An estimated 443 million school days are lost each year because waterborne diseases keep children out of school, or affect their ability to learn when they attend. Poor health resulting from inadequate water and sanitation doesn't merely rob children of an education, but also impacts the earning power of adults. The costs associated with disease and productivity losses caused by unsafe water and poor sanitation amounts to 5% of GDP in Sub-Saharan Africa alone – more than that region receives in aid.

Women and girls are particularly affected, as they are usually the ones responsible for collecting enough water for drinking, cooking, and basic hygiene. The daily chore of hauling heavy water containers from a distant source, further prevents women and children from pursuing an education or earning additional income. Some 40 billion hours are expended annually hauling water around – on average for three hours each day – equalling over 19 million full-time employees.
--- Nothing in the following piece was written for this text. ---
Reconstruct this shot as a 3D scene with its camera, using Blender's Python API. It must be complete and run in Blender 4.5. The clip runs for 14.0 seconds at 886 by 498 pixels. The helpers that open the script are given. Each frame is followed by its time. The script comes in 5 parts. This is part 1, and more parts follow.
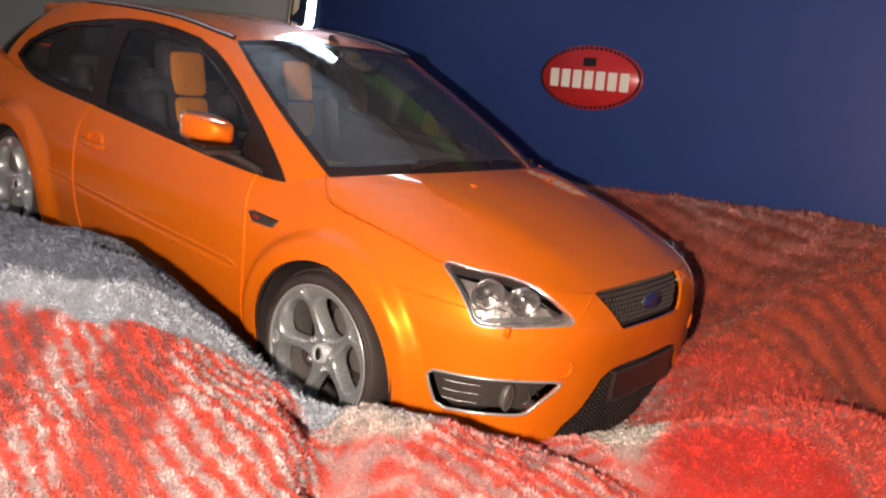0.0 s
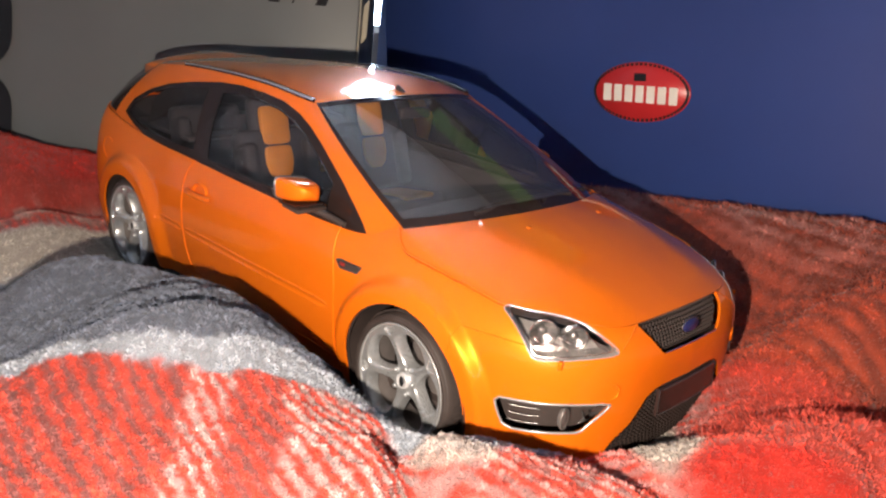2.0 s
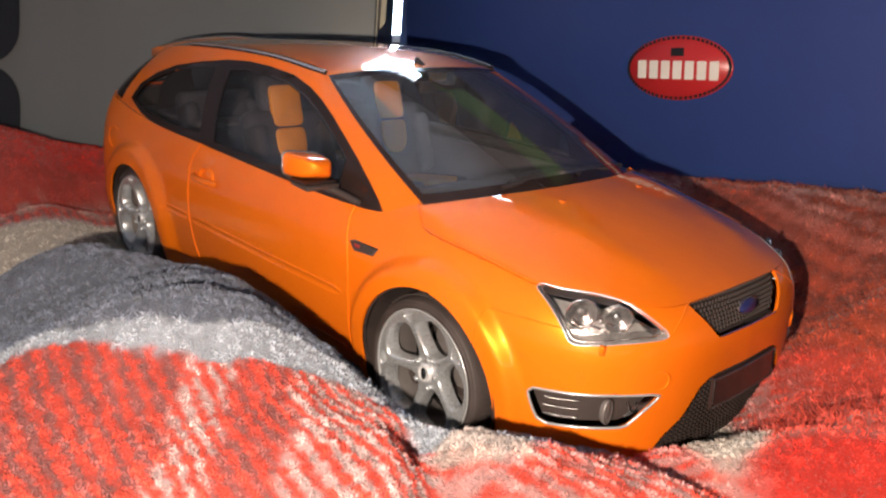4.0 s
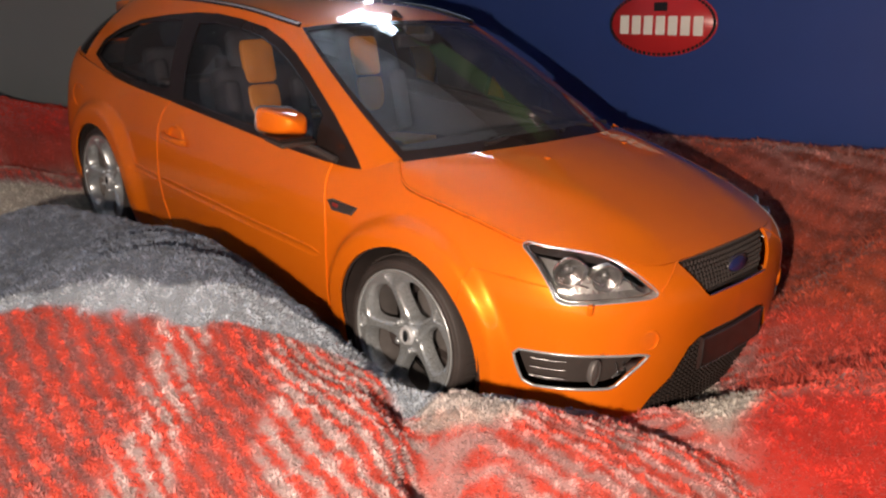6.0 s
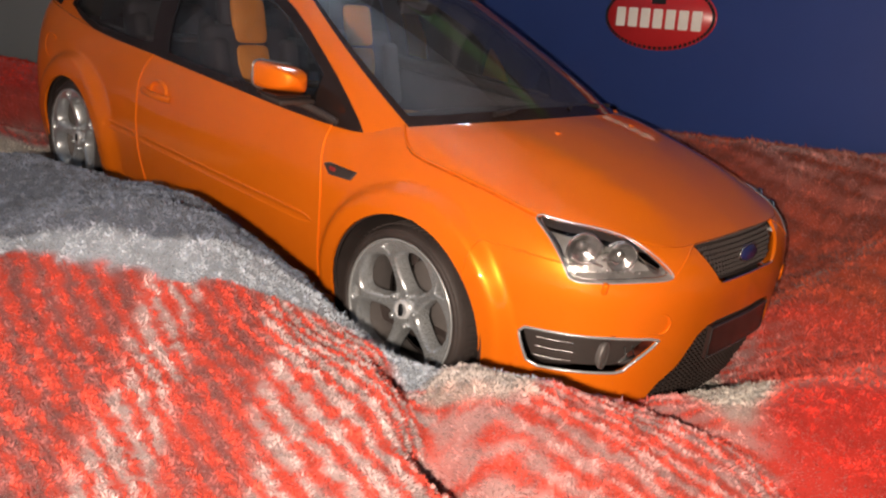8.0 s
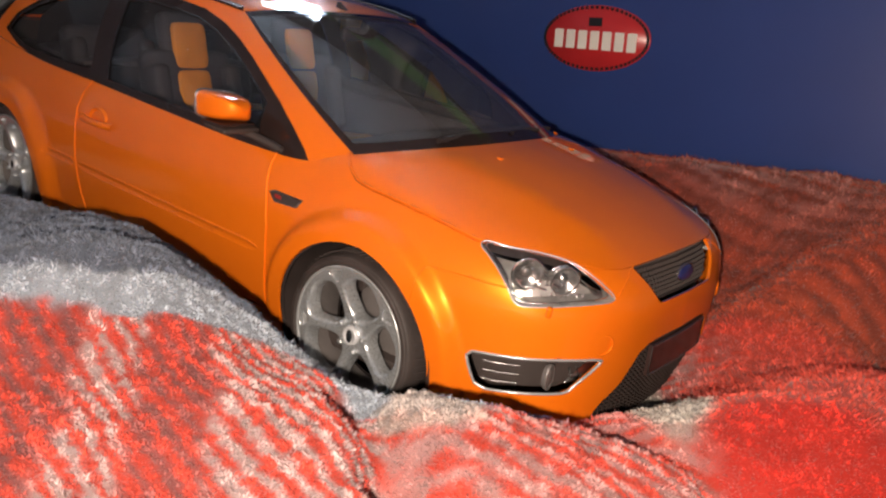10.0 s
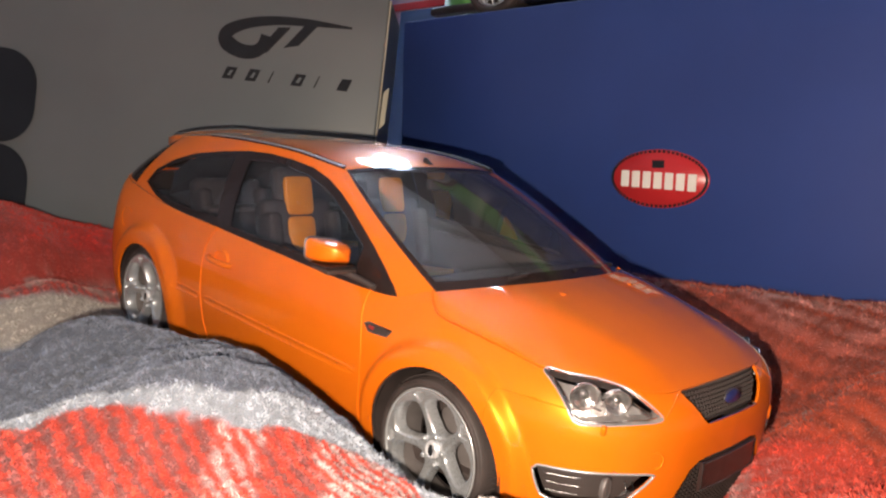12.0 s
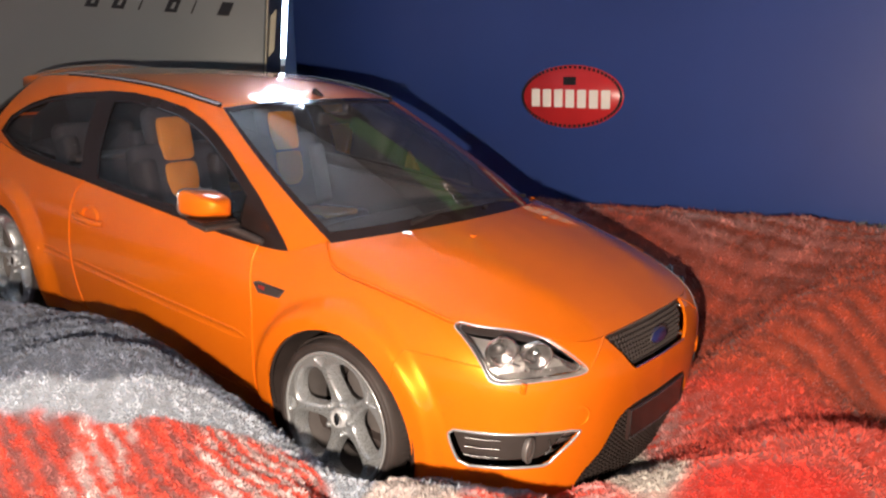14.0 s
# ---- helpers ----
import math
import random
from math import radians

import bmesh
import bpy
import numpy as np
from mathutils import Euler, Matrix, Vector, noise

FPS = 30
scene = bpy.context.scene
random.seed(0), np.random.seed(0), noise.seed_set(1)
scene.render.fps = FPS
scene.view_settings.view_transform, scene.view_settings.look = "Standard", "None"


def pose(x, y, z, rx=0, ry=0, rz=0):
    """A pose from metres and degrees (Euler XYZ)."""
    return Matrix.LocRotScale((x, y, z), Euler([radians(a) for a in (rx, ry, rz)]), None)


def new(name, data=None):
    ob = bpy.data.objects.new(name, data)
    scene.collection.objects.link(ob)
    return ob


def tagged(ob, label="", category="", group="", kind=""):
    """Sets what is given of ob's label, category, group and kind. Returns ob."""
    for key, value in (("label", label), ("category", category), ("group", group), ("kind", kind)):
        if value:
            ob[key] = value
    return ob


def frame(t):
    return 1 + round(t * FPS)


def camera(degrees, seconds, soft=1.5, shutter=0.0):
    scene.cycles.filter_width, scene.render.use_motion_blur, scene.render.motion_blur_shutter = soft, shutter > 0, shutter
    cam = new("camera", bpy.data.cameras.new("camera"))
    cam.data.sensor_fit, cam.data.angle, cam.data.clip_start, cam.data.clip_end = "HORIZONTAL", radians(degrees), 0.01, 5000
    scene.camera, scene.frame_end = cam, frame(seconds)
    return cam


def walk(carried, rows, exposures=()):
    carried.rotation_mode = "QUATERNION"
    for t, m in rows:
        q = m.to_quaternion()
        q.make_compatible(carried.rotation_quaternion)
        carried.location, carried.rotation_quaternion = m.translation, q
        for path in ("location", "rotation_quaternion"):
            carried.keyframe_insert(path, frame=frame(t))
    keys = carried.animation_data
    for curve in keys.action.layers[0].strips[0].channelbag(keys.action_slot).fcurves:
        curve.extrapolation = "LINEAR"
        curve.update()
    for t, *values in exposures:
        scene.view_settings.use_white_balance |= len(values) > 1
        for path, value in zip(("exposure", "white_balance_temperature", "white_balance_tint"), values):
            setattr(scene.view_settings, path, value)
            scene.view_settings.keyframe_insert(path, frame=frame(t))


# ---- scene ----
cam = camera(56.01, 14.0, 2.3)
PATH = [
    (0, 0.12711, -0.17001, 0.05796, 83.600, -8.509, 39.364),
    (0.5, 0.13656, -0.17419, 0.07031, 82.031, -8.510, 40.360),
    (1, 0.15622, -0.19020, 0.08480, 82.279, -6.066, 43.341),
    (1.5, 0.15877, -0.18469, 0.09055, 81.767, -5.794, 43.711),
    (2, 0.14379, -0.18829, 0.07885, 80.781, -5.030, 44.211),
    (2.2, 0.14032, -0.18972, 0.07705, 80.417, -5.356, 44.880),
    (4.3, 0.13176, -0.17276, 0.06770, 81.599, -3.702, 45.871),
    (4.5, 0.13268, -0.17322, 0.06778, 81.671, -3.780, 44.922),
    (5, 0.12266, -0.17081, 0.06255, 79.509, -4.593, 44.301),
    (5.5, 0.12027, -0.16777, 0.06313, 78.206, -5.671, 42.882),
    (6, 0.12668, -0.17039, 0.06562, 79.184, -3.789, 44.226),
    (6.5, 0.12319, -0.17528, 0.06110, 77.090, -5.210, 48.887),
    (7, 0.12593, -0.17713, 0.06062, 78.837, -5.640, 48.063),
    (7.5, 0.11877, -0.17672, 0.05692, 79.815, -6.604, 44.201),
    (8, 0.11462, -0.17175, 0.05702, 79.551, -7.627, 41.540),
    (8.2, 0.11435, -0.17052, 0.05730, 78.727, -7.162, 41.106),
    (10.3, 0.11584, -0.17554, 0.06034, 81.552, -7.378, 37.339),
    (10.5, 0.12096, -0.18595, 0.05872, 82.977, -8.390, 39.561),
    (11, 0.13607, -0.19904, 0.06095, 90.044, -8.125, 42.642),
    (11.5, 0.13709, -0.19622, 0.06404, 90.999, -7.711, 44.230),
    (12, 0.13493, -0.19296, 0.06589, 88.406, -6.511, 43.617),
    (12.5, 0.13038, -0.18858, 0.06797, 86.707, -6.067, 42.057),
    (13, 0.12423, -0.18376, 0.06777, 85.110, -5.830, 41.024),
    (13.5, 0.12337, -0.17112, 0.07219, 83.543, -3.883, 39.889),
    (14, 0.12372, -0.17343, 0.07041, 83.455, -3.217, 37.922),
]
LEVELS = [(0, 0.05), (0.5, 0.05), (1, 0.52), (1.5, 0.66), (2, 0.52), (4.5, 0.20), (5, -0.02), (5.5, -0.14), (6.5, -0.25), (8, -0.20), (10.5, -0.06), (11, 0.46), (11.5, 0.54), (12, 0.52), (12.5, 0.48), (13, 0.48), (13.5, 0.44), (14, 0.40)]
walk(cam, [(t, pose(*place)) for t, *place in PATH], LEVELS)

# ---- light ----
world = bpy.data.worlds.new("dim_room")
scene.world = world
world.use_nodes = True
world.node_tree.nodes["Background"].inputs[0].default_value = (0.30, 0.38, 0.55, 1)
world.node_tree.nodes["Background"].inputs[1].default_value = 0.05


def lamp(name, kind, m, energy, colour, size=0.01):
    data = bpy.data.lights.new(name, kind)
    data.energy, data.color = energy, colour
    if kind == "AREA":
        data.size = size
    elif kind == "POINT":
        data.shadow_soft_size = size
    ob = new(name, data)
    ob.matrix_world = m
    return ob


# the phone's own small flash, held beside its lens
lamp("phone_flash", "POINT", pose(0.1200, -0.1970, 0.0560), 2.6, (1.0, 0.83, 0.68), 0.0022)

DAYLIGHT = 28.0

# ---- materials ----


def nodes_of(name):
    m = bpy.data.materials.new(name)
    m.use_nodes = True
    return m, m.node_tree.nodes, m.node_tree.links, m.node_tree.nodes["Principled BSDF"]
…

As water isn't a finite resource the actual amount that exists on Earth isn't the problem, but rather its distribution for drinking, sanitation, irrigation, industry, and energy generation. Since 1990, 1.6 billion people have gained access to safe sources of water, with the proportion of people in the "developing" world with access to safe water increasing from 30% in 1970 to 71% in 1990, 79% in 2000 and 84% in 2004. If this trend continues, the UN Millennium Development Goal of halving the proportion of people without sustainable access to safe drinking water by 2015 will likely be achieved in most regions (except Sub-Saharan Africa).

Because of the suffering, increased poverty, high child mortality rates, low levels of education, and political instability that lack of safe water sources contributes to, the urgency cannot be overstated. Even if the 2015 goal is achieved, almost 900 million people will still be left without water, while over 76 million people will have perished from waterborne diseases by 2020. Unless major changes occur, waterborne diseases could by then have killed as many people as the AIDS pandemic. In 2006, a UN report stated that "there is enough water for everyone" but access to it is hampered by incompetence and corruption.

Add to that the attempts to privatise water resources and companies by the unwashed neoliberal bastards at the IMF and the World Bank. Currently, more than 90% of the world’s water and sanitation systems are publicly owned and operated, with a mere 9% (or the services of roughly 545 million people in 2004) being operated privately. But the 142% increase in profit that followed the 1989 water privatisation in England and Wales has wet the appetite of the world's most short-sighted and unconscionable "business people", who have no scruples about giant multinational corporations controlling the necessities of life.

They conveniently ignore how in the England and Wales example, profits were valued over service, expensive centralised projects were undertaken at the expense and exclusion of smaller, decentralised projects (like wells, or rain water collection), tariffs were increased by 46% in the years that followed, and that quality and supply declined while much of the infrastructure was left to decay. As long as they can place a pricetag on every single object in the known universe, nothing else matters.

So, participate in events this coming World Water Day, take some time to consider where that stuff pouring out of your tap – or your fresh and trendy bottle – originates, how much you pay for it and to whom, and how you use your share of our water.